CHICAGO (September 15, 2019) – Patients with esophageal cancer who experienced severe lymphopenia after undergoing chemoradiation were more likely to have their disease recur and were at greater risk for death, according to a new study from researchers at Fox Chase Cancer Center.
In addition, the dose of radiation administered to the heart, spine, aorta, and whole body predicted for likelihood of severe lymphopenia, a condition where the blood is lacking in one of the forms of white blood cells, lymphocytes.
“The common treatment paradigm for esophageal cancer includes chemotherapy and radiation prior to esophagectomy, and patients who undergo chemoradiation are known to have increased risk for lymphopenia,” said Eddie Zhang, MD, a resident in radiation oncology at Fox Chase. “We wanted to investigate the relationship between severe lymphopenia and poor survival, and if they were linked, potentially alter treatment regimens.”
Zhang will present the results of his research at a poster session today at the 61st Annual Meeting of the American Society for Radiation Oncology (ASTRO).
The study included 189 patients with Stage 2 to 3 esophageal cancer treated with combined chemotherapy and radiation. About half the patients who underwent chemoradiation experienced severe lymphopenia.
Patients who had severe lymphopenia had disease recurrence a median of 1.8 years after treatment compared with a median of 4 years in patients without severe lymphopenia.
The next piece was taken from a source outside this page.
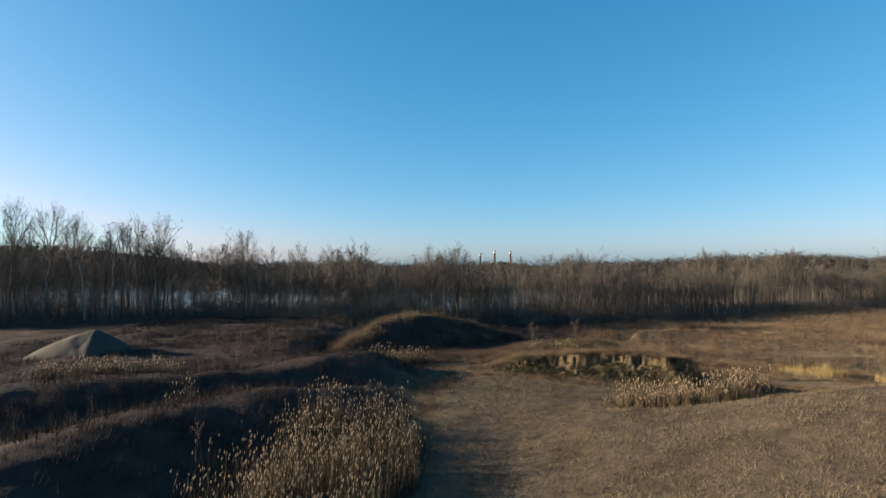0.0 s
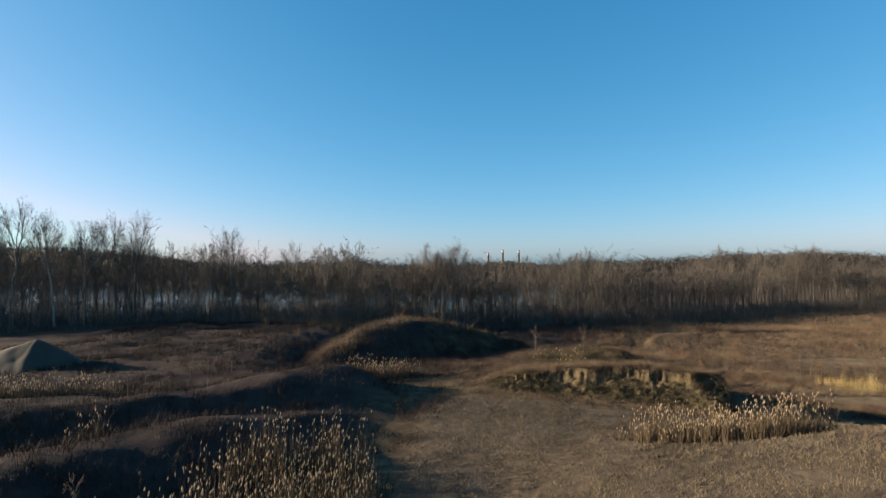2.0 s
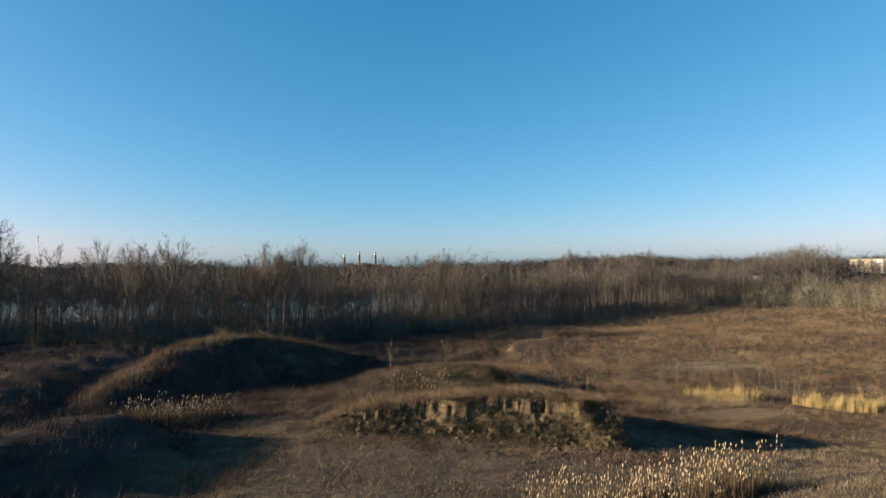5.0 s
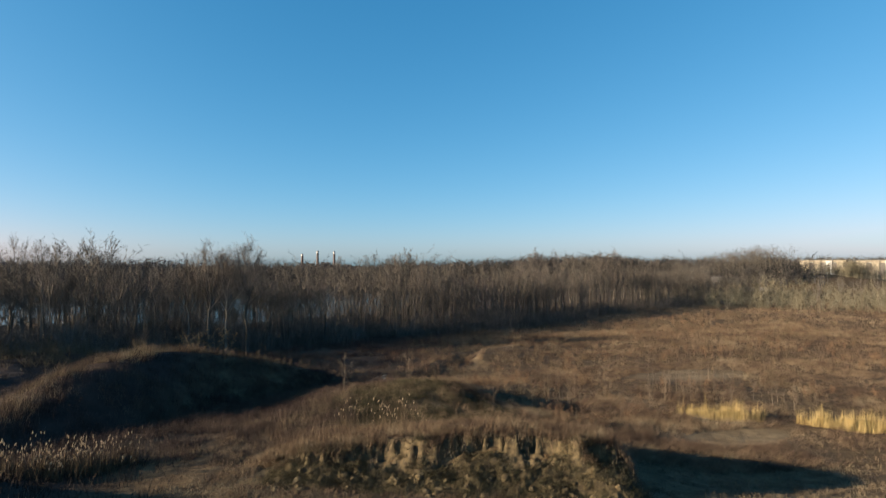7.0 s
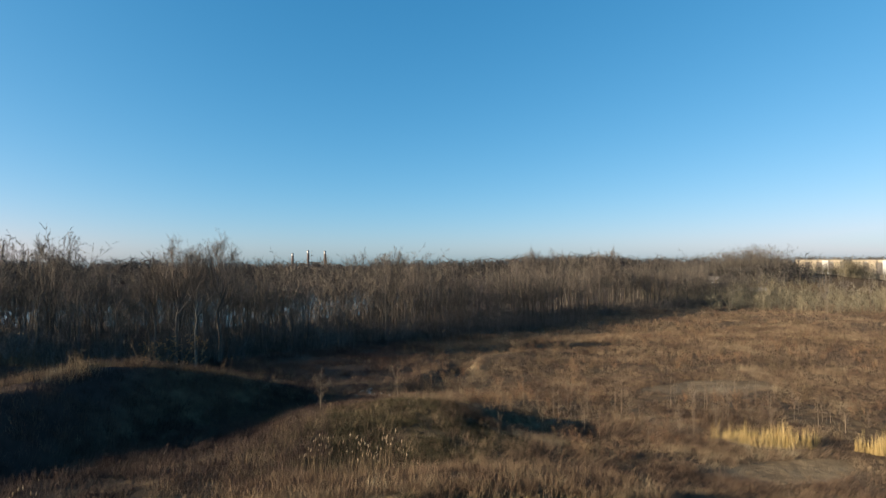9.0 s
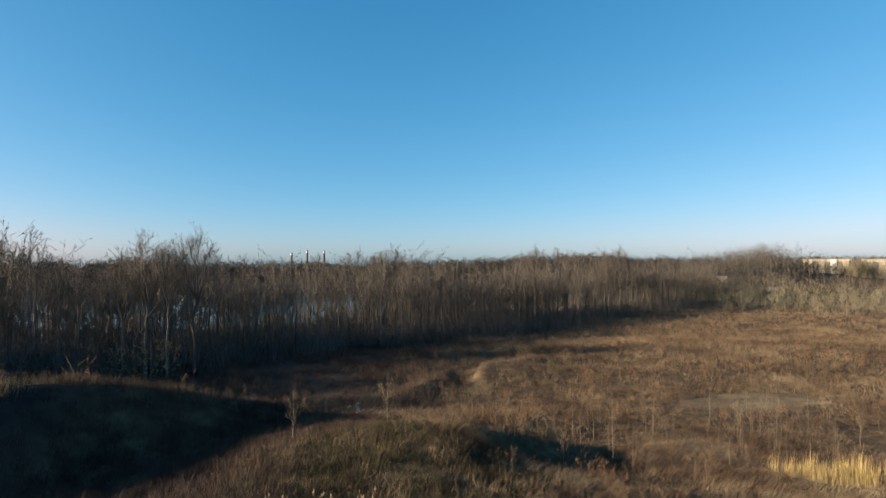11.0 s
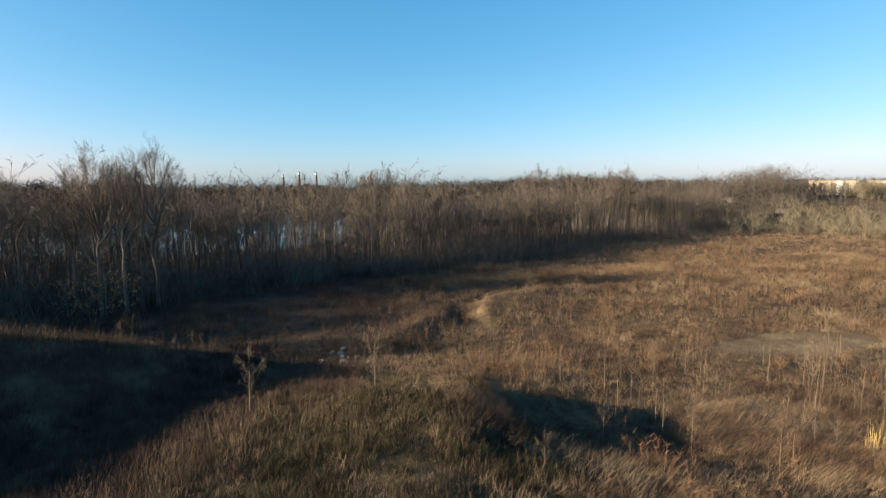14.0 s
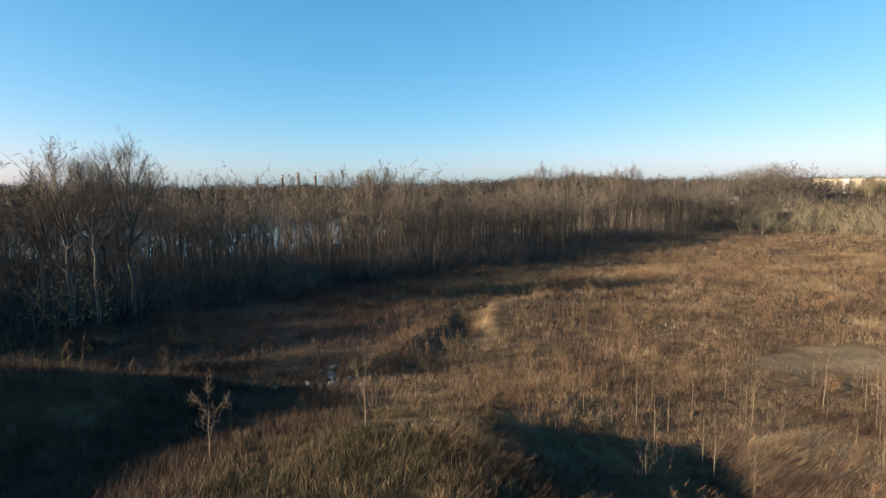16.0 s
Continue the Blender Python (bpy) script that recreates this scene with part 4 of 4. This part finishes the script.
for k in range(150):
    u, v = rng.random(), rng.random()
    x, y = (22 + 32 * u, 75 + 16 * v) if k < 95 else (20 + 70 * u, 90 + 50 * v)
    put_tree(saps[k % 4], x, y, rng.uniform(0.35, 1.15) * (1.0 if k < 95 else 0.75), rng.uniform(0, 360), used, 0.05)
for k in range(26):
    x, y = rng.uniform(-42, -18), rng.uniform(24, 72)
    put_tree(saps[k % 4], x, y, rng.uniform(0.3, 0.7), rng.uniform(0, 360), used, 0.05)


def rubble():
    """Pale pieces of broken concrete."""
    q = np.random.default_rng(9)
    first = None
    for k in range(16):
        x, y, r = 11.0 + q.normal(0, 2.6), 99.2 + q.normal(0, 1.6), 0.08 + 0.26 * q.random() ** 2
        m = pose(x, y, float(ground_z(x, y)) + 0.3 * r, q.uniform(-40, 40), q.uniform(-40, 40), q.uniform(0, 360))
        if first is None:
            bm = bmesh.new()
            bmesh.ops.create_icosphere(bm, subdivisions=2, radius=1)
            for v in bm.verts:
                v.co = Vector((round(v.co.x * 2.2) / 2.2, round(v.co.y * 1.8) / 1.8, round(v.co.z * 2.0) / 3.0)) * (1 + 0.2 * noise.noise(v.co * 2))
            me = bpy.data.meshes.new("rubble_piece")
            bm.to_mesh(me)
            bm.free()
            me.materials.append(M_STONE)
            first = ob = tagged(new("rubble_piece", me), "pale broken piece of concrete in dark weeds", "rubble", "rubble in the hollow")
            ob.matrix_basis = m
        else:
            ob = copy_thing(first, m)
        ob.scale = (r * 1.3, r, r * 0.8)


rubble()


def beech(x, y, h):
    """A young tree that has kept its dry leaves."""
    trunk, crown = grow(rng, h, 0.10, 14, 4, 0.1, 0.30, 6, twig_r=0.010, sub=4)
    root = tree_thing("beech_tree", "young beech with dry tan leaves on low branches", trunk, crown, M_BARK, M_TWIG)
    tips = crown[0][RNG.integers(0, len(crown[0]), 900)]
    tips = tips[tips[:, 2] < h * 0.8]
    n = len(tips)
    a = RNG.normal(0, 1, (n, 3))
    b = RNG.normal(0, 1, (n, 3))
    a /= np.linalg.norm(a, axis=1)[:, None]
    b /= np.linalg.norm(b, axis=1)[:, None]
    v = np.stack((tips - a * 0.10, tips + b * 0.06, tips + a * 0.12, tips - b * 0.06), 1).reshape(-1, 3)
    part("leaves", mesh_of("leaves", v, np.arange(4 * n).reshape(-1, 4), M_BEECH), root, "dry tan leaves")
    root.matrix_basis = pose(x, y, float(ground_z(x, y)) - 0.1)


for x, y, h in ((-14, 124, 7), (-16.2, 125, 6.5), (-12, 124.6, 6), (-19, 127, 6)):
    beech(x, y, h)


# ---- buildings ----
def box(x0, x1, y0, y1, z0, z1):
    bm = bmesh.new()
    bmesh.ops.create_cube(bm, size=1, matrix=Matrix.LocRotScale(((x0 + x1) / 2, (y0 + y1) / 2, (z0 + z1) / 2), None, (x1 - x0, y1 - y0, z1 - z0)))
    return bm


def apartment(x, y, base, wide, floors, turn, wall):
    root = tagged(new("apartment_building"), "cream apartment block with flat roof among trees", "building", "apartment blocks on the hill")
    root.matrix_basis = pose(x, y, base, 0, 0, turn)
    h = floors * 3.0 + 0.6
    body = part("wall", box(-wide / 2, wide / 2, 0, 12, -6, h), root, "", wall)
    part("roof", box(-wide / 2 - 0.4, wide / 2 + 0.4, -0.4, 12.4, h, h + 0.5), root, "", M_ROOF)
    for k in range(4):
        cx = -wide / 2 + wide * (k + 0.5) / 4
        part("bay", box(cx - wide / 16, cx + wide / 16, -1.6, 0, -6, h - 0.3), root, "", M_WHITE if k == 2 else wall)
        # dark solid block that fills the gap beside each bay
        part("balcony", box(cx + wide / 16 + 0.2, cx + wide / 8 + 1.2, -1.2, 0, 0.0, h - 1.5), root, "dark solid block in the gap between bays", M_ROOF)
    n = int(wide / 4)
    for f in range(floors):
        for k in range(n):
            cx = -wide / 2 + wide * (k + 0.5) / n
            win = part("window", box(cx - 0.85, cx + 0.85, -0.06, 0.1, f * 3 + 0.9, f * 3 + 2.4), root, "", M_WHITE)
            part("pane", box(cx - 0.72, cx + 0.72, -0.10, 0.0, f * 3 + 1.02, f * 3 + 2.28), win, "", M_GLASS)


def house(x, y, base, turn, wide=9.0, deep=7.0, h=5.6):
    root = tagged(new("house"), "small white house with grey gabled roof", "house", "white houses behind the trees")
    root.matrix_basis = pose(x, y, base, 0, 0, turn)
    part("wall", box(-wide / 2, wide / 2, 0, deep, -8, h), root, "", M_WHITE)
    bm = bmesh.new()
    pts = [bm.verts.new(p) for p in ((-wide / 2 - .3, -.4, h), (wide / 2 + .3, -.4, h), (wide / 2 + .3, deep + .4, h), (-wide / 2 - .3, deep + .4, h), (-wide / 2 - .3, deep / 2, h + 2.4), (wide / 2 + .3, deep / 2, h + 2.4))]
    for f in ((0, 1, 5, 4), (2, 3, 4, 5), (0, 4, 3), (1, 2, 5), (3, 2, 1, 0)):
        bm.faces.new([pts[i] for i in f])
    part("roof", bm, root, "", M_ROOF)
    for f in range(2 if h > 4 else 1):
        for k in range(3):
            cx = -wide / 3 + k * wide / 3
            win = part("window", box(cx - 0.6, cx + 0.6, -0.06, 0.1, f * 2.7 + 0.9, f * 2.7 + 2.2), root, "", M_WHITE)
            part("pane", box(cx - 0.5, cx + 0.5, -0.10, 0.0, f * 2.7 + 1.0, f * 2.7 + 2.1), win, "", M_GLASS)


apartment(326, 330, 5.2, 25, 3, -44, M_CREAM)
apartment(350, 310, 5.0, 26, 3, -48, M_CREAM)
house(192, 284, 0.6, -36, 3.6, 7, 3.0)
house(201, 275, 0.8, -36, 4.0, 7, 3.0)
house(222, 272, -4.5, -42, 15, 6, 2.9)


def power_station():
    root = tagged(new("power_station"), "distant power station with three tall stacks", "power station")
    root.matrix_basis = pose(0, 2400, 4)
    for k, (cx, top) in enumerate(((-62, 58), (0, 70), (68, 68))):
        bm = bmesh.new()
        bmesh.ops.create_cone(bm, cap_ends=True, segments=20, radius1=5.5, radius2=4.0, depth=top, matrix=Matrix.Translation((cx, 0, top / 2)))
        st = part("stack", bm, root, "", M_STACK)
        bm = bmesh.new()
        bmesh.ops.create_cone(bm, cap_ends=True, segments=20, radius1=4.6, radius2=4.4, depth=top * 0.12, matrix=Matrix.Translation((cx, 0, top * 0.9)))
        part("band", bm, st, "white painted band", M_WHITE)
    for x0, x1, h in ((-40, -14, 18), (14, 50, 22), (76, 98, 15), (104, 140, 12), (-170, -130, 10), (-250, -215, 14)):
        part("boiler_house", box(x0, x1, 10, 60, 0, h), root, "", M_DUST)


power_station()


def silos():
    root = tagged(new("factory"), "distant dark factory block with silos", "factory")
    x, y = -640, 930
    root.matrix_basis = pose(x, y, float(ground_z(x, y)) + 4, 0, 0, 30)
    part("block", box(-12, 12, 0, 14, -8, 14), root, "", M_ROOF)
    for k in range(4):
        bm = bmesh.new()
        bmesh.ops.create_cone(bm, cap_ends=True, segments=16, radius1=3.2, radius2=3.2, depth=26, matrix=Matrix.Translation((-10 + 6.8 * k, -4, 5)))
        part("silo", bm, root, "", M_ROOF)


silos()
Similarly, among patients with severe lymphopenia, the median time until death was 2.4 years compared with 4 years among patients without lymphopenia.
Zhang and his colleagues then looked at the radiation dose received in several organs among 119 of the patients. “There are various goals to achieve when planning a radiation treatment,” Zhang said. “The ideal plan is one where you can cover the target while at the same time minimizing the radiation dose to organs at risk.”
In their analysis, Zhang and colleagues found that radiation dose exceeding dose-volume histogram cutoff points for the heart, spine, aorta, and whole body predicted severe lymphopenia.
“There has been an increasing recognition of the role of white blood cells in antitumor response, especially in the era of immunotherapy,” Zhang said. “We want to look further into some of the potential ways that we can prevent lymphopenia as a complication of the chemoradiation treatment that we deliver.”